Task brief - Go through the data below and copy it exactly, skipping every picture.

-- START OF Dataset section --

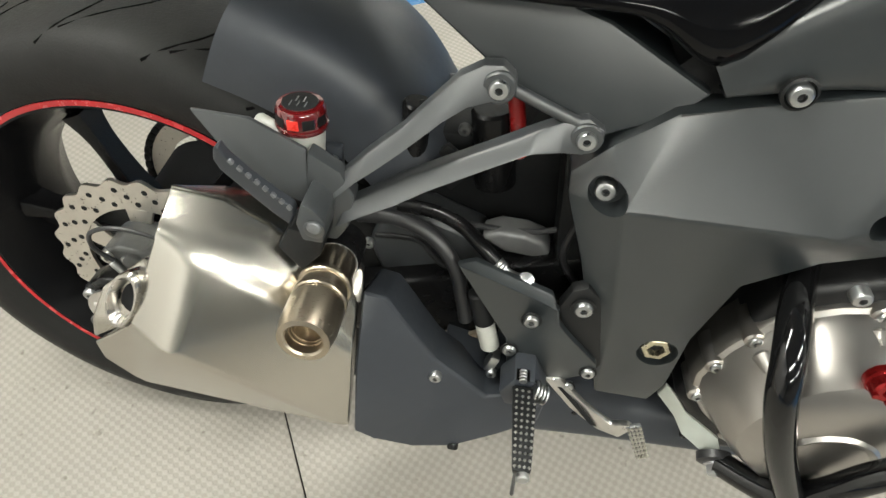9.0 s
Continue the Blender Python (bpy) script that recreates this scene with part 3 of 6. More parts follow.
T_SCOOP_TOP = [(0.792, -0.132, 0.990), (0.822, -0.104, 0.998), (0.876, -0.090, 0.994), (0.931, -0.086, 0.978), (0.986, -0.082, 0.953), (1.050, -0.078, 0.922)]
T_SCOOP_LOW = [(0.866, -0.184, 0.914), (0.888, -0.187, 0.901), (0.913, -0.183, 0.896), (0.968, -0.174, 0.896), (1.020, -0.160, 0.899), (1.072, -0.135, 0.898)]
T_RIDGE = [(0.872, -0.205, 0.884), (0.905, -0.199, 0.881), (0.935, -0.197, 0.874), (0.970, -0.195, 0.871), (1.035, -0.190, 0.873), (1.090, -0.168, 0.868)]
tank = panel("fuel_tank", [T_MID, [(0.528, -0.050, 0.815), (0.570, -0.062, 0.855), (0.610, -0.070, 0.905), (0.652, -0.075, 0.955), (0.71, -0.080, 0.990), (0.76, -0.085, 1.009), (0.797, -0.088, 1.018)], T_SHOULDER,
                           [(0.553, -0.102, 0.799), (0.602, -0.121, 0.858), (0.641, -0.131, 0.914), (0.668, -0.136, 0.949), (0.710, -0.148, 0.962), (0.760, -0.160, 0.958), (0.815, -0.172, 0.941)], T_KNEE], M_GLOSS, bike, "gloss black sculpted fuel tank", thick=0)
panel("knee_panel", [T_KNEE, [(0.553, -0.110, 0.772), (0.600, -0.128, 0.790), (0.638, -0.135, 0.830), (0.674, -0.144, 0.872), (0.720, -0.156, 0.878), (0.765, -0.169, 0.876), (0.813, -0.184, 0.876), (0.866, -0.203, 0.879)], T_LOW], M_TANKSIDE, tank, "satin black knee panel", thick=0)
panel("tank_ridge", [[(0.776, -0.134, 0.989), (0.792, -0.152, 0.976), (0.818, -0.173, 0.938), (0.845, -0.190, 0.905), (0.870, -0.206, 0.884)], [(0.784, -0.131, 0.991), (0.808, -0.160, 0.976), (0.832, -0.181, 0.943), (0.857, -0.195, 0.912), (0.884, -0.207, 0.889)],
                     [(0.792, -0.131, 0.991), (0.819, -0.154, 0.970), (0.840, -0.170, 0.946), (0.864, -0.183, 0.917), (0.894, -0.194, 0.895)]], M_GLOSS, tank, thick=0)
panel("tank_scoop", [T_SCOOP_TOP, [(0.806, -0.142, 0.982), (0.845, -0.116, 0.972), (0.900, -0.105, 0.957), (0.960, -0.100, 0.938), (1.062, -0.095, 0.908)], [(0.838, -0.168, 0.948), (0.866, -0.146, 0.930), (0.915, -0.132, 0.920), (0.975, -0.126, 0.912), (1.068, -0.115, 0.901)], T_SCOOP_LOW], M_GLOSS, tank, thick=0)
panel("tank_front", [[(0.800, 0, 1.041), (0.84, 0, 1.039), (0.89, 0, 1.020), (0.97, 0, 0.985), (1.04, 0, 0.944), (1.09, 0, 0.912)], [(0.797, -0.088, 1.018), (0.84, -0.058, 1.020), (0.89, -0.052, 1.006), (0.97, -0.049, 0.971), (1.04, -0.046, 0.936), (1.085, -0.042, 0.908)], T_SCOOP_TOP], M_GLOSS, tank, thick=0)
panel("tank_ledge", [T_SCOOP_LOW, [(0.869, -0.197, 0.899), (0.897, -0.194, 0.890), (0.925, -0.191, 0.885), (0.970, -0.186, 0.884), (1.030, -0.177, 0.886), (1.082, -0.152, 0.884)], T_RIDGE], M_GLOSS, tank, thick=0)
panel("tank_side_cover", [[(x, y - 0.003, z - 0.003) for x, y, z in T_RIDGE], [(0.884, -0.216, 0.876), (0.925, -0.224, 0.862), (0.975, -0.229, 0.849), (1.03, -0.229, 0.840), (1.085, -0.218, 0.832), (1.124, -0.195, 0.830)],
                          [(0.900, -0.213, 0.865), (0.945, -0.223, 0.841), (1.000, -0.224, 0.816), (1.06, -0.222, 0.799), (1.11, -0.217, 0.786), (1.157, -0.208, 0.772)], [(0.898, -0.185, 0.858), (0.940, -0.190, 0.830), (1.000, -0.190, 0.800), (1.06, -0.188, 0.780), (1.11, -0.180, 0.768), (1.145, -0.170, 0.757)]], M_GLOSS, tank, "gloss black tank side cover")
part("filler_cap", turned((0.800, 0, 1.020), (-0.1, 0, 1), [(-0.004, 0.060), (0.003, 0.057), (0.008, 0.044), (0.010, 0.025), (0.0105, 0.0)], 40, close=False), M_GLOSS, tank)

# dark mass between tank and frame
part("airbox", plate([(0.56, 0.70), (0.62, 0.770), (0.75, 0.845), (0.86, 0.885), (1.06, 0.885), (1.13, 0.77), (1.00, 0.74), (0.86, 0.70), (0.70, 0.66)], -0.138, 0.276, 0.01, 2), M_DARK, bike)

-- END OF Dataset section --

Task answer -
9.0 s
Continue the Blender Python (bpy) script that recreates this scene with part 3 of 6. More parts follow.
T_SCOOP_TOP = [(0.792, -0.132, 0.990), (0.822, -0.104, 0.998), (0.876, -0.090, 0.994), (0.931, -0.086, 0.978), (0.986, -0.082, 0.953), (1.050, -0.078, 0.922)]
T_SCOOP_LOW = [(0.866, -0.184, 0.914), (0.888, -0.187, 0.901), (0.913, -0.183, 0.896), (0.968, -0.174, 0.896), (1.020, -0.160, 0.899), (1.072, -0.135, 0.898)]
T_RIDGE = [(0.872, -0.205, 0.884), (0.905, -0.199, 0.881), (0.935, -0.197, 0.874), (0.970, -0.195, 0.871), (1.035, -0.190, 0.873), (1.090, -0.168, 0.868)]
tank = panel("fuel_tank", [T_MID, [(0.528, -0.050, 0.815), (0.570, -0.062, 0.855), (0.610, -0.070, 0.905), (0.652, -0.075, 0.955), (0.71, -0.080, 0.990), (0.76, -0.085, 1.009), (0.797, -0.088, 1.018)], T_SHOULDER,
                           [(0.553, -0.102, 0.799), (0.602, -0.121, 0.858), (0.641, -0.131, 0.914), (0.668, -0.136, 0.949), (0.710, -0.148, 0.962), (0.760, -0.160, 0.958), (0.815, -0.172, 0.941)], T_KNEE], M_GLOSS, bike, "gloss black sculpted fuel tank", thick=0)
panel("knee_panel", [T_KNEE, [(0.553, -0.110, 0.772), (0.600, -0.128, 0.790), (0.638, -0.135, 0.830), (0.674, -0.144, 0.872), (0.720, -0.156, 0.878), (0.765, -0.169, 0.876), (0.813, -0.184, 0.876), (0.866, -0.203, 0.879)], T_LOW], M_TANKSIDE, tank, "satin black knee panel", thick=0)
panel("tank_ridge", [[(0.776, -0.134, 0.989), (0.792, -0.152, 0.976), (0.818, -0.173, 0.938), (0.845, -0.190, 0.905), (0.870, -0.206, 0.884)], [(0.784, -0.131, 0.991), (0.808, -0.160, 0.976), (0.832, -0.181, 0.943), (0.857, -0.195, 0.912), (0.884, -0.207, 0.889)],
                     [(0.792, -0.131, 0.991), (0.819, -0.154, 0.970), (0.840, -0.170, 0.946), (0.864, -0.183, 0.917), (0.894, -0.194, 0.895)]], M_GLOSS, tank, thick=0)
panel("tank_scoop", [T_SCOOP_TOP, [(0.806, -0.142, 0.982), (0.845, -0.116, 0.972), (0.900, -0.105, 0.957), (0.960, -0.100, 0.938), (1.062, -0.095, 0.908)], [(0.838, -0.168, 0.948), (0.866, -0.146, 0.930), (0.915, -0.132, 0.920), (0.975, -0.126, 0.912), (1.068, -0.115, 0.901)], T_SCOOP_LOW], M_GLOSS, tank, thick=0)
panel("tank_front", [[(0.800, 0, 1.041), (0.84, 0, 1.039), (0.89, 0, 1.020), (0.97, 0, 0.985), (1.04, 0, 0.944), (1.09, 0, 0.912)], [(0.797, -0.088, 1.018), (0.84, -0.058, 1.020), (0.89, -0.052, 1.006), (0.97, -0.049, 0.971), (1.04, -0.046, 0.936), (1.085, -0.042, 0.908)], T_SCOOP_TOP], M_GLOSS, tank, thick=0)
panel("tank_ledge", [T_SCOOP_LOW, [(0.869, -0.197, 0.899), (0.897, -0.194, 0.890), (0.925, -0.191, 0.885), (0.970, -0.186, 0.884), (1.030, -0.177, 0.886), (1.082, -0.152, 0.884)], T_RIDGE], M_GLOSS, tank, thick=0)
panel("tank_side_cover", [[(x, y - 0.003, z - 0.003) for x, y, z in T_RIDGE], [(0.884, -0.216, 0.876), (0.925, -0.224, 0.862), (0.975, -0.229, 0.849), (1.03, -0.229, 0.840), (1.085, -0.218, 0.832), (1.124, -0.195, 0.830)],
                          [(0.900, -0.213, 0.865), (0.945, -0.223, 0.841), (1.000, -0.224, 0.816), (1.06, -0.222, 0.799), (1.11, -0.217, 0.786), (1.157, -0.208, 0.772)], [(0.898, -0.185, 0.858), (0.940, -0.190, 0.830), (1.000, -0.190, 0.800), (1.06, -0.188, 0.780), (1.11, -0.180, 0.768), (1.145, -0.170, 0.757)]], M_GLOSS, tank, "gloss black tank side cover")
part("filler_cap", turned((0.800, 0, 1.020), (-0.1, 0, 1), [(-0.004, 0.060), (0.003, 0.057), (0.008, 0.044), (0.010, 0.025), (0.0105, 0.0)], 40, close=False), M_GLOSS, tank)

# dark mass between tank and frame
part("airbox", plate([(0.56, 0.70), (0.62, 0.770), (0.75, 0.845), (0.86, 0.885), (1.06, 0.885), (1.13, 0.77), (1.00, 0.74), (0.86, 0.70), (0.70, 0.66)], -0.138, 0.276, 0.01, 2), M_DARK, bike)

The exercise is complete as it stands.